**Your task:** Starting from the line that contains "return 1 + round(t * FPS)", copy every line exactly until the line that contains "cam = camera(64.2, 10.0)", which is also included.

* * *

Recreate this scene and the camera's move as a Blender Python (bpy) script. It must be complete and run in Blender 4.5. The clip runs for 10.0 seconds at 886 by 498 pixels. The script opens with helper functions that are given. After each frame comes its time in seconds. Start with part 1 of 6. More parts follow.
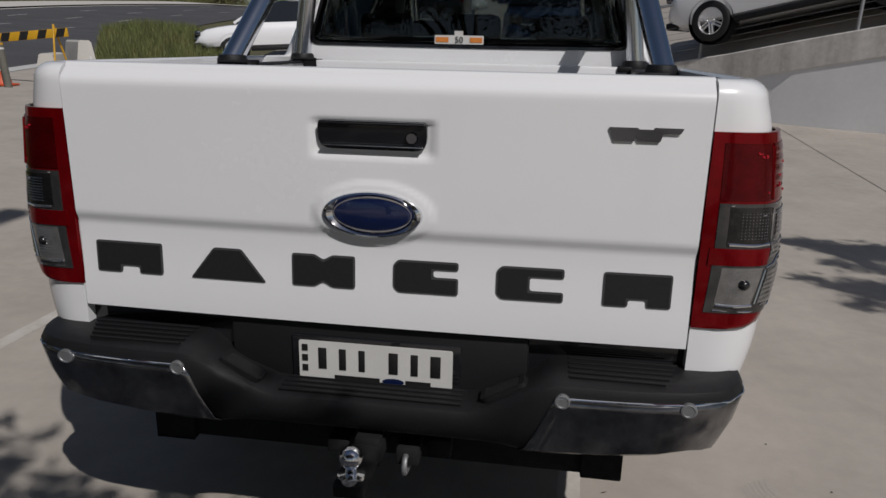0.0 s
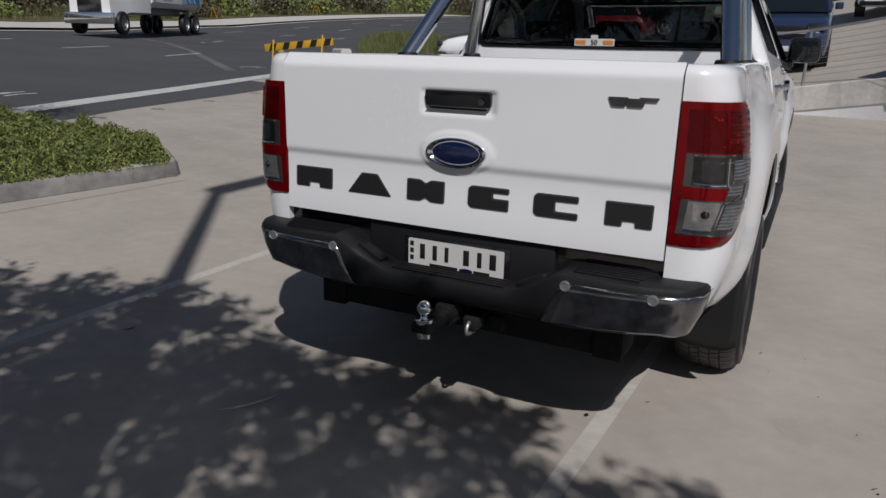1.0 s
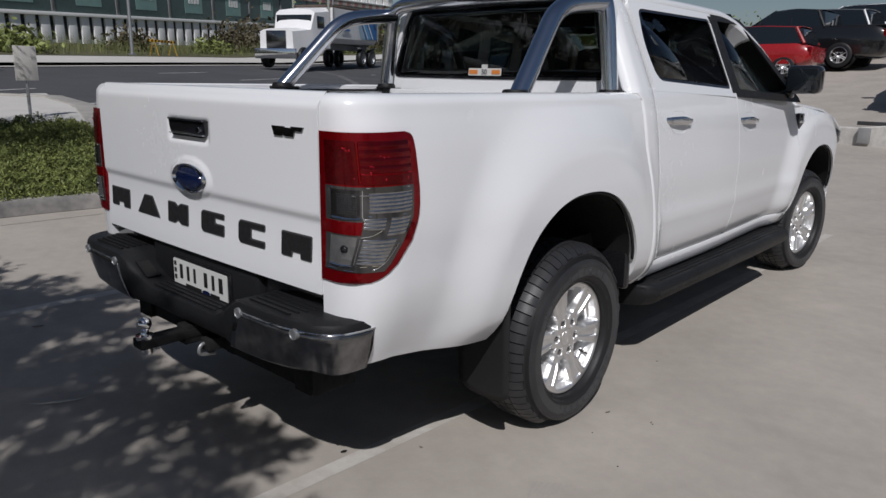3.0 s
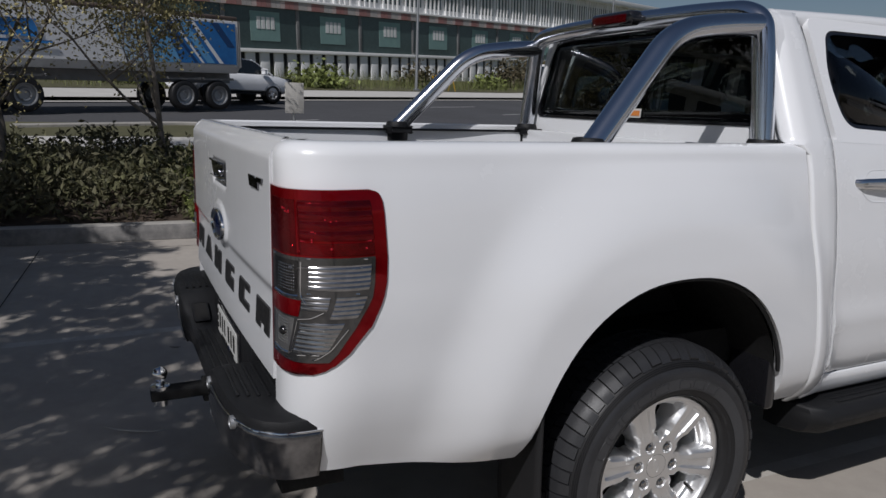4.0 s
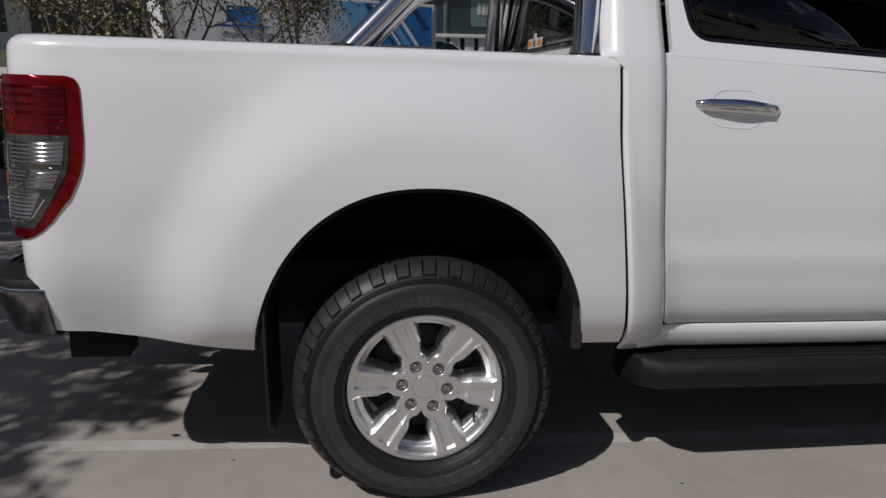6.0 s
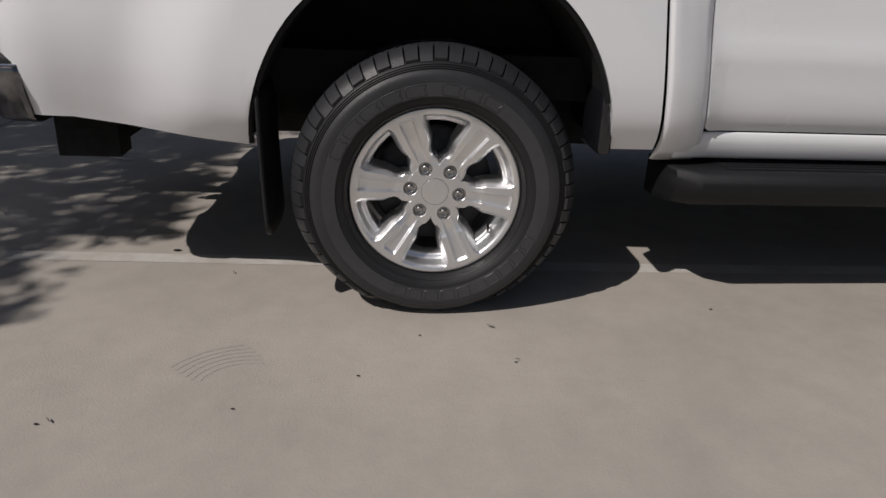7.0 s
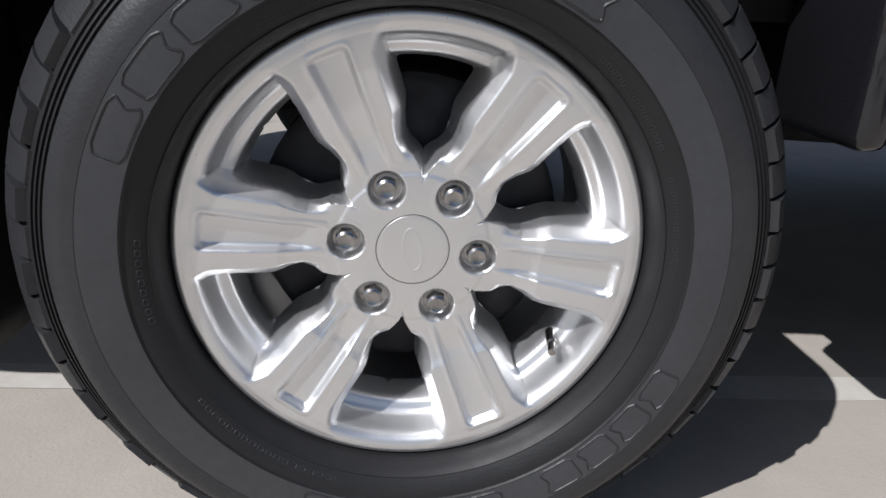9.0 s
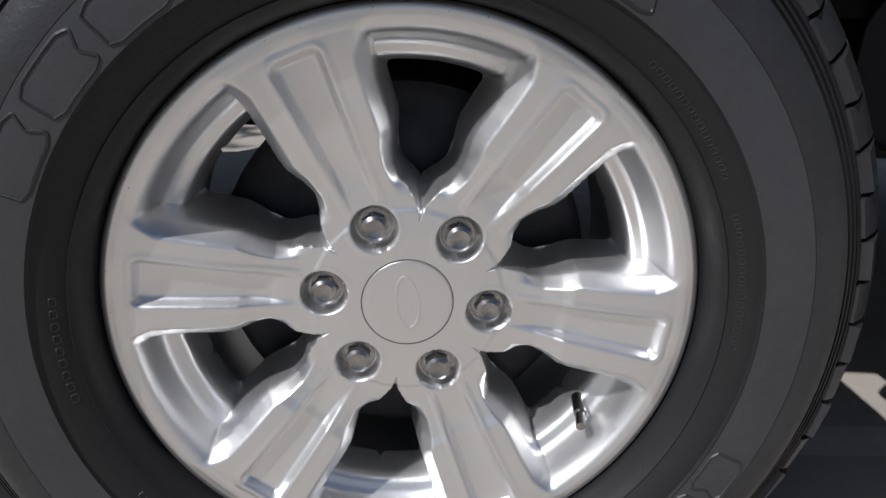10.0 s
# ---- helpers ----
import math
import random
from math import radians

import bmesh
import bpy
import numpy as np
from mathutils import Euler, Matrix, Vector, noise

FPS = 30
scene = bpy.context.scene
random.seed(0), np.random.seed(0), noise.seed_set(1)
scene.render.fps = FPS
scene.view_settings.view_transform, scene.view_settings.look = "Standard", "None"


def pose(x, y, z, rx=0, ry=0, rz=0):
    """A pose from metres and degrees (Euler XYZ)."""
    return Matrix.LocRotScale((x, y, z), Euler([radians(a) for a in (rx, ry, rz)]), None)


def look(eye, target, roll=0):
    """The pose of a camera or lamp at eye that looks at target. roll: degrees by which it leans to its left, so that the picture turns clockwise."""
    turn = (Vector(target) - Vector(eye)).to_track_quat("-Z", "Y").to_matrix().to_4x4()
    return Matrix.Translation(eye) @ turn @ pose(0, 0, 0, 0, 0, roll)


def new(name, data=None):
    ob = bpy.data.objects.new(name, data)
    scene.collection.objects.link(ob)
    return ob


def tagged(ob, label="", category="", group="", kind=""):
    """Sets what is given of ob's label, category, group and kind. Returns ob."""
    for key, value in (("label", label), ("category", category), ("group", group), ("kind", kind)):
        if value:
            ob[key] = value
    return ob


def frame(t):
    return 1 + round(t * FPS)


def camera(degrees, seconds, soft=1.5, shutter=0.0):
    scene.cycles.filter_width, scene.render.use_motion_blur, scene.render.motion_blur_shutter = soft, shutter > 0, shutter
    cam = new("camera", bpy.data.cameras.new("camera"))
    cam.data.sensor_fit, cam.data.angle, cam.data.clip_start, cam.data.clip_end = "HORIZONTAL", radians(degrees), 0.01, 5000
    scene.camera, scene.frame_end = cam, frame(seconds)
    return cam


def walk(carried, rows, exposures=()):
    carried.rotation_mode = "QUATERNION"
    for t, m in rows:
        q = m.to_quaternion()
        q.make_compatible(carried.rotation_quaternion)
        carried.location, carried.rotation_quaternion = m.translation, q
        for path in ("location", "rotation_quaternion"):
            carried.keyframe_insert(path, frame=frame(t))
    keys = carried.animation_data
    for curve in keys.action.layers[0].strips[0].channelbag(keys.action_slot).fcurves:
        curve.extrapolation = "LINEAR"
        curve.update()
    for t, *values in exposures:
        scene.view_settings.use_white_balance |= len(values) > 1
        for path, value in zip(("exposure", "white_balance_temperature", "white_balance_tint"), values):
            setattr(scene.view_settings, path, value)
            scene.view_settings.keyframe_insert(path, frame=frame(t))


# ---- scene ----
cam = camera(64.2, 10.0)


PATH = [
    (0, (0.373, -2.611, 1.392), (0.099, -0.709, 0.838), 1.2),
    (0.5, (0.689, -3.027, 1.395), (0.129, -1.188, 0.845), 1.1),
    (1, (1.049, -3.241, 1.36), (0.167, -1.53, 0.818), 1.3),
    (1.5, (1.462, -3.261, 1.37), (0.45, -1.62, 0.839), 1.3),
    (2, (1.842, -3.103, 1.357), (0.745, -1.515, 0.832), 1.3),
    (2.5, (2.133, -2.801, 1.356), (0.972, -1.253, 0.849), 1.4),
    (2.7, (2.211, -2.609, 1.371), (1.016, -1.085, 0.871), 1.4),
    (3.8, (2.352, -1.655, 1.399), (0.654, -0.673, 1.01), 1.2),
    (4, (2.334, -1.458, 1.422), (0.571, -0.601, 1.025), 1.7),
    (4.5, (2.393, -1.018, 1.395), (0.523, -0.425, 1.008), 1.7),
    (5, (2.408, -0.576, 1.367), (0.487, -0.188, 0.969), 1.7),
    (5.2, (2.441, -0.421, 1.364), (0.506, -0.11, 0.963), 1.7),
    (6.3, (2.839, -0.199, 1.171), (0.915, 0.026, 0.671), 1.9),
    (6.5, (2.825, -0.168, 1.123), (0.924, 0.024, 0.531), 2.1),
    (7, (2.68, -0.148, 0.935), (0.83, 0.031, 0.197), 2.5),
    (7.5, (2.327, -0.098, 0.799), (0.49, 0.074, 0.028), 2.8),
    (8, (2.019, -0.07, 0.681), (0.159, 0.049, -0.044), 2.3),
    (8.5, (1.714, -0.06, 0.651), (-0.145, 0.08, -0.072), 2.5),
    (9, (1.517, -0.035, 0.624), (-0.347, 0.149, -0.077), 2.7),
    (9.5, (1.451, -0.051, 0.615), (-0.423, 0.089, -0.07), 2.6),
    (10, (1.372, -0.018, 0.608), (-0.501, 0.144, -0.073), 2.3),
]
walk(cam, [(t, look(eye, target, roll)) for t, eye, target, roll in PATH],
     exposures=[(0, -0.50, 6600, 12.5), (1.0, -0.36, 6450, 12.5), (1.5, -0.23, 6400, 12.5), (2.0, -0.19, 6380, 12.5), (2.5, -0.22, 6350, 12.5), (4.0, -0.46, 6300, 12.5), (5.0, -0.49, 6450, 12.5), (6.5, -0.60, 6600, 13), (7.0, -0.36, 6700, 14),
                (7.5, -0.09, 6500, 13), (8.0, 0.0, 6250, 13), (8.5, 0.15, 6200, 11), (9.0, 0.36, 6200, 12), (9.5, 0.23, 6200, 12), (10.0, 0.06, 6250, 12)])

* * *

**Output:**
    return 1 + round(t * FPS)


def camera(degrees, seconds, soft=1.5, shutter=0.0):
    scene.cycles.filter_width, scene.render.use_motion_blur, scene.render.motion_blur_shutter = soft, shutter > 0, shutter
    cam = new("camera", bpy.data.cameras.new("camera"))
    cam.data.sensor_fit, cam.data.angle, cam.data.clip_start, cam.data.clip_end = "HORIZONTAL", radians(degrees), 0.01, 5000
    scene.camera, scene.frame_end = cam, frame(seconds)
    return cam


def walk(carried, rows, exposures=()):
    carried.rotation_mode = "QUATERNION"
    for t, m in rows:
        q = m.to_quaternion()
        q.make_compatible(carried.rotation_quaternion)
        carried.location, carried.rotation_quaternion = m.translation, q
        for path in ("location", "rotation_quaternion"):
            carried.keyframe_insert(path, frame=frame(t))
    keys = carried.animation_data
    for curve in keys.action.layers[0].strips[0].channelbag(keys.action_slot).fcurves:
        curve.extrapolation = "LINEAR"
        curve.update()
    for t, *values in exposures:
        scene.view_settings.use_white_balance |= len(values) > 1
        for path, value in zip(("exposure", "white_balance_temperature", "white_balance_tint"), values):
            setattr(scene.view_settings, path, value)
            scene.view_settings.keyframe_insert(path, frame=frame(t))


# ---- scene ----
cam = camera(64.2, 10.0)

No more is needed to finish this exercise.